No. 141.
Mr. Bayard
to Mr. Roberts.
Washington, May 26, 1888.
Sir: I have to acknowledge the receipt, on the 12th of March last, of Mr. Seibert’s No. 181, of the 24th of the preceding month, in which he informs the Department that a protocol has been signed by the representatives of Chili and Italy by which all the claims of Italian subjects against Chili not acted upon by the international tribunal, 261 in number, were settled for the lump sum of $297,000, causing a saving to the Chilian Government of $138,000, compared with what it would have [Page 198] been required to pay had the cases been decided by the tribunal. It is also stated that with the settlement of these claims the international tribunals established by the various European Governments have ceased to exist, leaving the claims of the United States and Spain the only ones still unsettled.
The decisions and awards of the tribunals in question appear to have been highly unsatisfactory, many of the claims before them having been withdrawn to be settled elsewhere, and unfinished cases, or those not yet reached, being settled by a lump sum. In a previous dispatch you state that there would have been a general protest against the action of the tribunals had it not been for the course of the German Government, which was the first to accept a lump sum in liquidation of its claims, and which is supposed to have done so to the advantage of the claimants, though definite information as to the terms of settlement has not been received.
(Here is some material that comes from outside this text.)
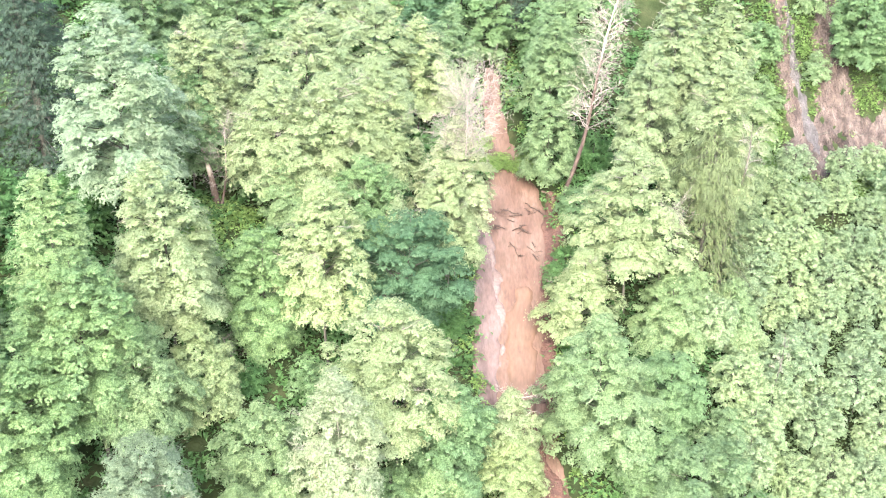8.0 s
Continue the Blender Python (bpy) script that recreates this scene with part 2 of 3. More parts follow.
def mesh_of(name, verts, faces, material, smooth=False):
    me = bpy.data.meshes.new(name)
    verts, faces = np.asarray(verts, np.float32), np.asarray(faces, np.int32)
    n, k = len(faces), faces.shape[1]
    me.vertices.add(len(verts))
    me.vertices.foreach_set("co", verts.ravel())
    me.loops.add(n * k)
    me.loops.foreach_set("vertex_index", faces.ravel())
    me.polygons.add(n)
    me.polygons.foreach_set("loop_start", np.arange(0, n * k, k, dtype=np.int32))
    if smooth:
        me.polygons.foreach_set("use_smooth", np.ones(n, bool))
    me.update(calc_edges=True)
    me.materials.append(material)
    return me


def sheet(name, xs, ys, height, material, keep=None):
    """A surface over a grid of places, with its height from a function; keep tells which places belong to it."""
    gx, gy = np.meshgrid(xs, ys)
    gz = height(gx, gy)
    nx, ny = len(xs), len(ys)
    i = np.arange(nx * ny).reshape(ny, nx)
    quads = np.stack([i[:-1, :-1], i[:-1, 1:], i[1:, 1:], i[1:, :-1]], -1).reshape(-1, 4)
    verts = np.stack([gx, gy, gz], -1).reshape(-1, 3)
    if keep is not None:
        ok = keep(gx, gy).ravel()
        quads = quads[ok[quads].any(1)]
        used = np.unique(quads)
        where = np.zeros(nx * ny, int)
        where[used] = np.arange(len(used))
        verts, quads = verts[used], where[quads]
    return new(name, mesh_of(name, verts, quads, material, True))


def spread(near, far, fine, coarse):
    """Grid lines: fine between near[0] and near[1], then ever wider out to far[0] and far[1]."""
    mid = list(np.arange(near[0], near[1] + 1e-6, fine))
    up, down, s = [mid[-1]], [mid[0]], fine
    while up[-1] < far[1]:
        s = min(s * 1.25, coarse)
        up.append(up[-1] + s)
    s = fine
    while down[-1] > far[0]:
        s = min(s * 1.25, coarse)
        down.append(down[-1] - s)
    return np.array(down[:0:-1] + mid + up[1:])


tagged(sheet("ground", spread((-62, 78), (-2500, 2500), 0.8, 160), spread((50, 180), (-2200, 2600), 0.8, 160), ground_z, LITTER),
       "steep forest floor of leaf litter, moss and soil, coloured dark to suggest shade", "ground", kind="structure")


def bare_sheet(name, line, material, cell, lift, relief, ripple, ragged=0.35):
    """Bare earth in a band: it swells out of the ground and dives under it at its ragged edges."""
    pts = np.array(line)
    xs = np.arange(pts[:, 0].min() - 4.5, pts[:, 0].max() + 4.5, cell)
    ys = np.arange(pts[:, 1].min() - 4.5, pts[:, 1].max() + 4.5, cell)

    def rag(x, y):
        return along(line, x, y)[0] + ragged * rumple(x, y, 1.6)

    def height(x, y):
        inside = rag(x, y)
        return ground_z(x, y) - 0.45 + (0.45 + lift) * step(inside, -0.7, 0.25) + relief * rumple(x, y, ripple) * step(inside, -0.2, 1.0)

    return tagged(sheet(name, xs, ys, height, material, lambda x, y: rag(x, y) > -0.8), kind="structure")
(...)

As I informed you in my No. 73, of the 5th of December last, this Department is receiving constant complaints from claimants, who are not content with our answer that the appropriate moment for pressing their claims to a settlement has not yet arrived. To the suggestion made in your No. 96, of the 15th of October, 1886 (which in view of all the circumstances was adopted by the Department), that this Government would be in a better position for urging such claims after the work of the unsatisfactory international tribunals then in existence had been completed, reply is made that these tribunals are now defunct, and that there does not appear to be any good ground for further delay on the part of this Government. The first point to be considered is whether it would be more advantageous to American interests to submit the claims to an international commission, or to accept a lump sum to be paid to Chili in full discharge of all claims against her by citizens of the United States.
In the list of claims in your No. 42 of 14th January, 1886, there may be some susceptible of individual settlement, while others might be left to arbitration or settled by a lump sum.
With your knowledge of the character of the claims in question, it is hoped you will be able to agree with the Chilian Government on some acceptable plan of settlement free from the defects of the late tribunal.
It is desirable that this question be taken up and pushed to an issue as rapidly as possible.